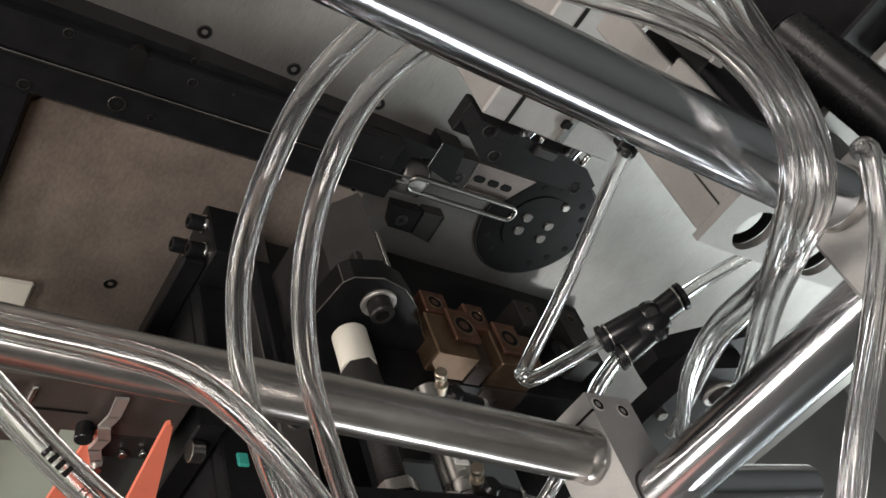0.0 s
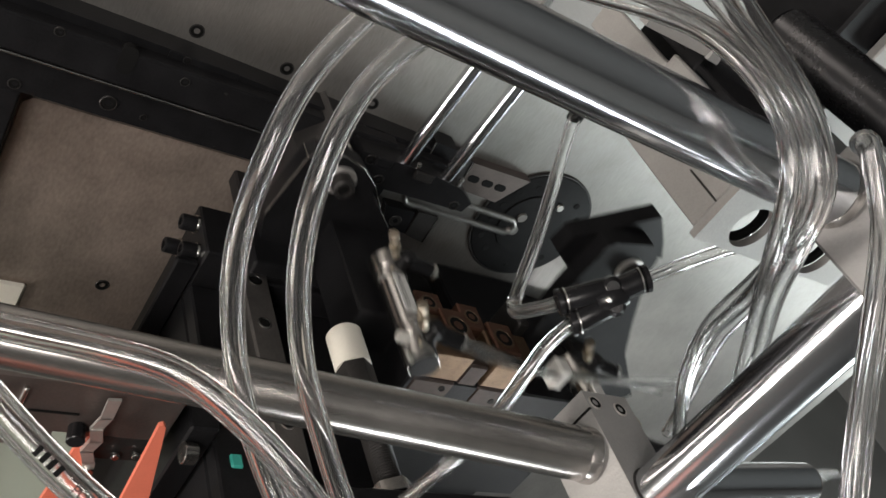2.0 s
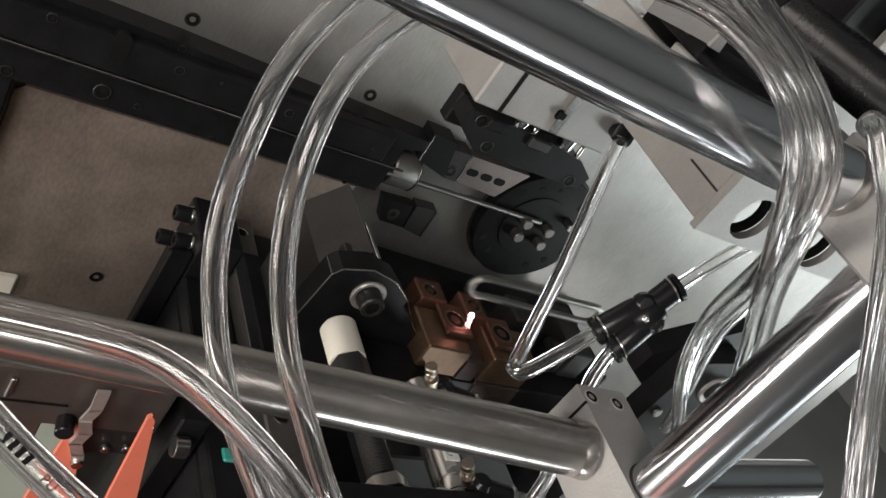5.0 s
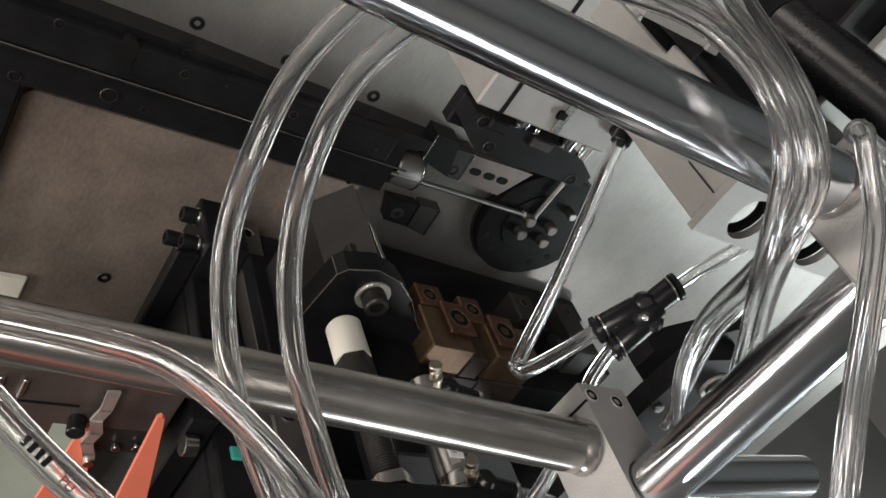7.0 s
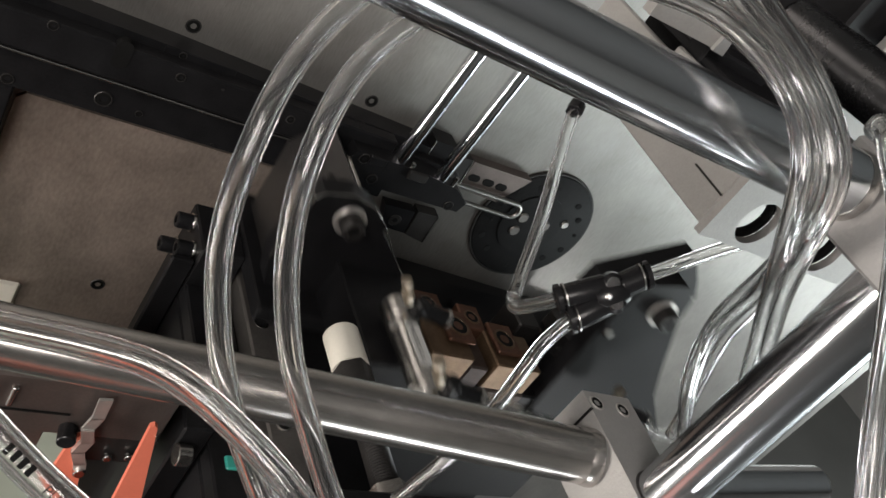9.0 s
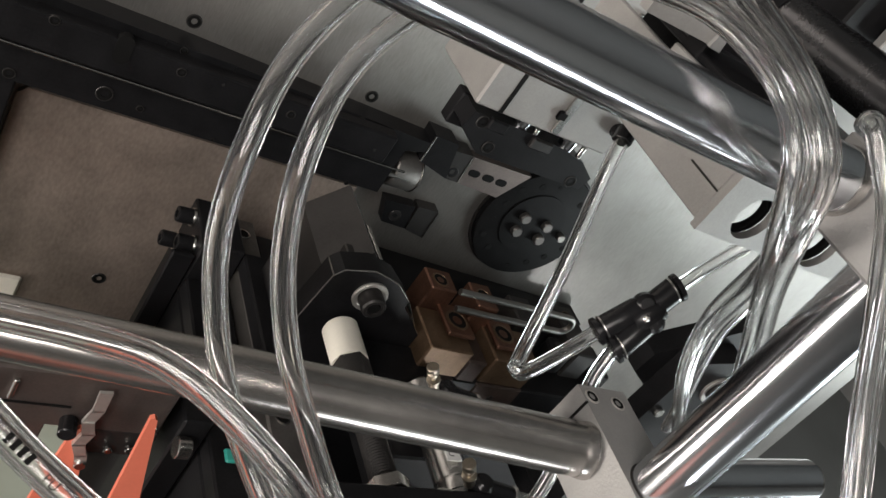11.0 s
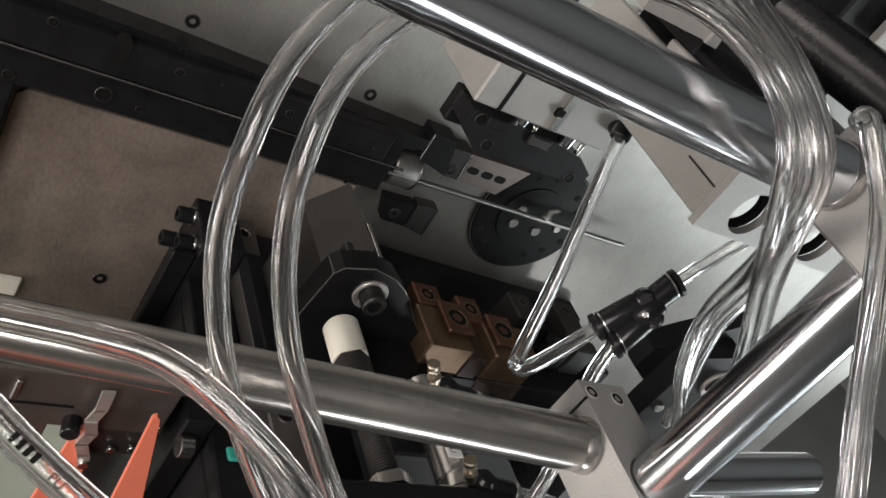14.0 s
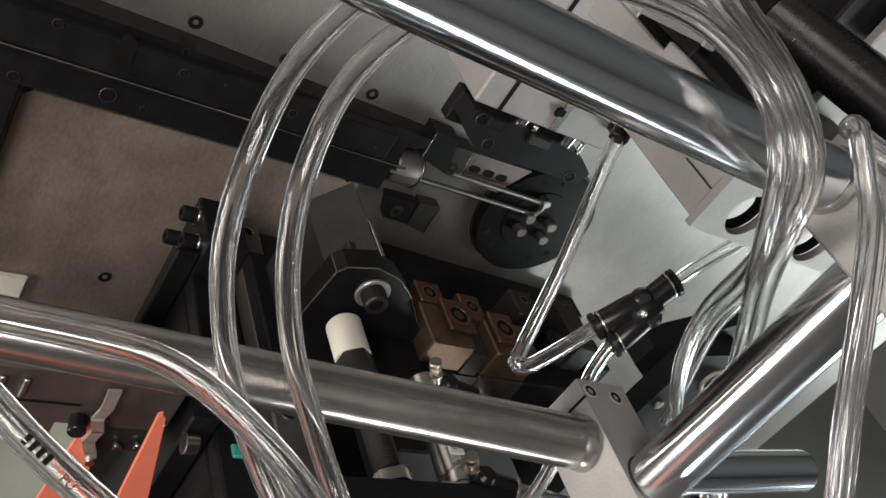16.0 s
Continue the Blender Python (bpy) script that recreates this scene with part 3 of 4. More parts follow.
def upper_works():
    u = thing("upper_slide", (-0.2, -0.25, 1.36), "black steel slide blocks over the bracket", "slide unit")
    part("block", box(-0.262, -0.215, -0.30, -0.235, 1.352, 1.372, 0.001), BLACK, u)
    part("block", box(-0.245, -0.20, -0.29, -0.262, 1.366, 1.376, 0.001), BLACK, u)
    part("upright", box(-0.205, -0.16, -0.285, -0.22, 1.36, 1.55, 0.0015), BLACK, u)
    part("upright", box(-0.158, -0.12, -0.275, -0.19, 1.36, 1.55, 0.0015), BLACK, u)
    part("screw", rod((-0.214, -0.299, 1.362), (-0.214, -0.303, 1.362), 0.004, 16), STEEL, u)
    part("light_strip", prism([(-0.322, 1.379), (-0.322, 1.392), (-0.2795, 1.387), (-0.2785, 1.380)][::-1], -0.303, -0.297, 0.0006), ALU2, u, "light aluminium strip")
    part("strip_end", prism([(-0.2845, 1.3795), (-0.2835, 1.3875), (-0.2785, 1.3875), (-0.2775, 1.3795)][::-1], -0.3055, -0.3035, 0.0004), ALU, u)
    part("front_block", box(-0.279, -0.236, -0.298, -0.285, 1.366, 1.380, 0.001), BLACK, u)
    part("screw", rod((-0.238, -0.298, 1.370), (-0.238, -0.3005, 1.370), 0.0022, 14), STEEL, u)
    part("plate", box(-0.182, -0.06, -0.292, -0.287, 1.355, 1.387, 0.0008), ALU2, u, "plain aluminium plate")
    part("upper_plate", box(-0.183, -0.10, -0.294, -0.288, 1.4135, 1.46, 0.0008), ALU2, u, "plain aluminium plate")
    s = thing("black_shaft", (-0.225, -0.32, 1.40), "black plastic covered round shaft", "shaft")
    part("end_face", rod((-0.2291, -0.2790, 1.40146), (-0.22915, -0.2784, 1.40144), 0.0115, 40, edge=0), BLACK, s)
    part("shaft", rod((-0.229, -0.280, 1.4015), (-0.2185, -0.40, 1.4065), 0.0135, 48, edge=0.002), SATIN, s)


def front_cover():
    """The orange cover in front of the machine, seen mirrored in the bars."""
    c = thing("orange_cover", (-0.75, -0.86, 0.0), "orange painted sheet metal cover in front of the machine", "cover")
    part("top_sheet", box(-0.82, -0.52, -0.89, -0.72, 0.80, 0.815, 0.003), ORANGE, c)
    part("front_sheet", box(-0.82, -0.52, -0.735, -0.72, 0.0, 0.799, 0.003), ORANGE, c)


def lamp_screen():
    c = thing("lamp_screen", (0.07, -0.81, 0.0), "unseen dark sheet added to screen the lower bar from the front lamp", "panel", kind="structure")
    # added out of view; its top edge cuts the low lamp's light below the upper bar
    part("sheet", box(-0.46, 0.75, -0.82, -0.80, 0.0, 0.903, 0.003), OLIVE, c)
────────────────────
**Task details**: Copy the data exactly. Any picture it contains is to be omitted.

**Solution**:
0.0 s
2.0 s
5.0 s
7.0 s
9.0 s
11.0 s
14.0 s
16.0 s
Continue the Blender Python (bpy) script that recreates this scene with part 3 of 4. More parts follow.
def upper_works():
    u = thing("upper_slide", (-0.2, -0.25, 1.36), "black steel slide blocks over the bracket", "slide unit")
    part("block", box(-0.262, -0.215, -0.30, -0.235, 1.352, 1.372, 0.001), BLACK, u)
    part("block", box(-0.245, -0.20, -0.29, -0.262, 1.366, 1.376, 0.001), BLACK, u)
    part("upright", box(-0.205, -0.16, -0.285, -0.22, 1.36, 1.55, 0.0015), BLACK, u)
    part("upright", box(-0.158, -0.12, -0.275, -0.19, 1.36, 1.55, 0.0015), BLACK, u)
    part("screw", rod((-0.214, -0.299, 1.362), (-0.214, -0.303, 1.362), 0.004, 16), STEEL, u)
    part("light_strip", prism([(-0.322, 1.379), (-0.322, 1.392), (-0.2795, 1.387), (-0.2785, 1.380)][::-1], -0.303, -0.297, 0.0006), ALU2, u, "light aluminium strip")
    part("strip_end", prism([(-0.2845, 1.3795), (-0.2835, 1.3875), (-0.2785, 1.3875), (-0.2775, 1.3795)][::-1], -0.3055, -0.3035, 0.0004), ALU, u)
    part("front_block", box(-0.279, -0.236, -0.298, -0.285, 1.366, 1.380, 0.001), BLACK, u)
    part("screw", rod((-0.238, -0.298, 1.370), (-0.238, -0.3005, 1.370), 0.0022, 14), STEEL, u)
    part("plate", box(-0.182, -0.06, -0.292, -0.287, 1.355, 1.387, 0.0008), ALU2, u, "plain aluminium plate")
    part("upper_plate", box(-0.183, -0.10, -0.294, -0.288, 1.4135, 1.46, 0.0008), ALU2, u, "plain aluminium plate")
    s = thing("black_shaft", (-0.225, -0.32, 1.40), "black plastic covered round shaft", "shaft")
    part("end_face", rod((-0.2291, -0.2790, 1.40146), (-0.22915, -0.2784, 1.40144), 0.0115, 40, edge=0), BLACK, s)
    part("shaft", rod((-0.229, -0.280, 1.4015), (-0.2185, -0.40, 1.4065), 0.0135, 48, edge=0.002), SATIN, s)


def front_cover():
    """The orange cover in front of the machine, seen mirrored in the bars."""
    c = thing("orange_cover", (-0.75, -0.86, 0.0), "orange painted sheet metal cover in front of the machine", "cover")
    part("top_sheet", box(-0.82, -0.52, -0.89, -0.72, 0.80, 0.815, 0.003), ORANGE, c)
    part("front_sheet", box(-0.82, -0.52, -0.735, -0.72, 0.0, 0.799, 0.003), ORANGE, c)


def lamp_screen():
    c = thing("lamp_screen", (0.07, -0.81, 0.0), "unseen dark sheet added to screen the lower bar from the front lamp", "panel", kind="structure")
    # added out of view; its top edge cuts the low lamp's light below the upper bar
    part("sheet", box(-0.46, 0.75, -0.82, -0.80, 0.0, 0.903, 0.003), OLIVE, c)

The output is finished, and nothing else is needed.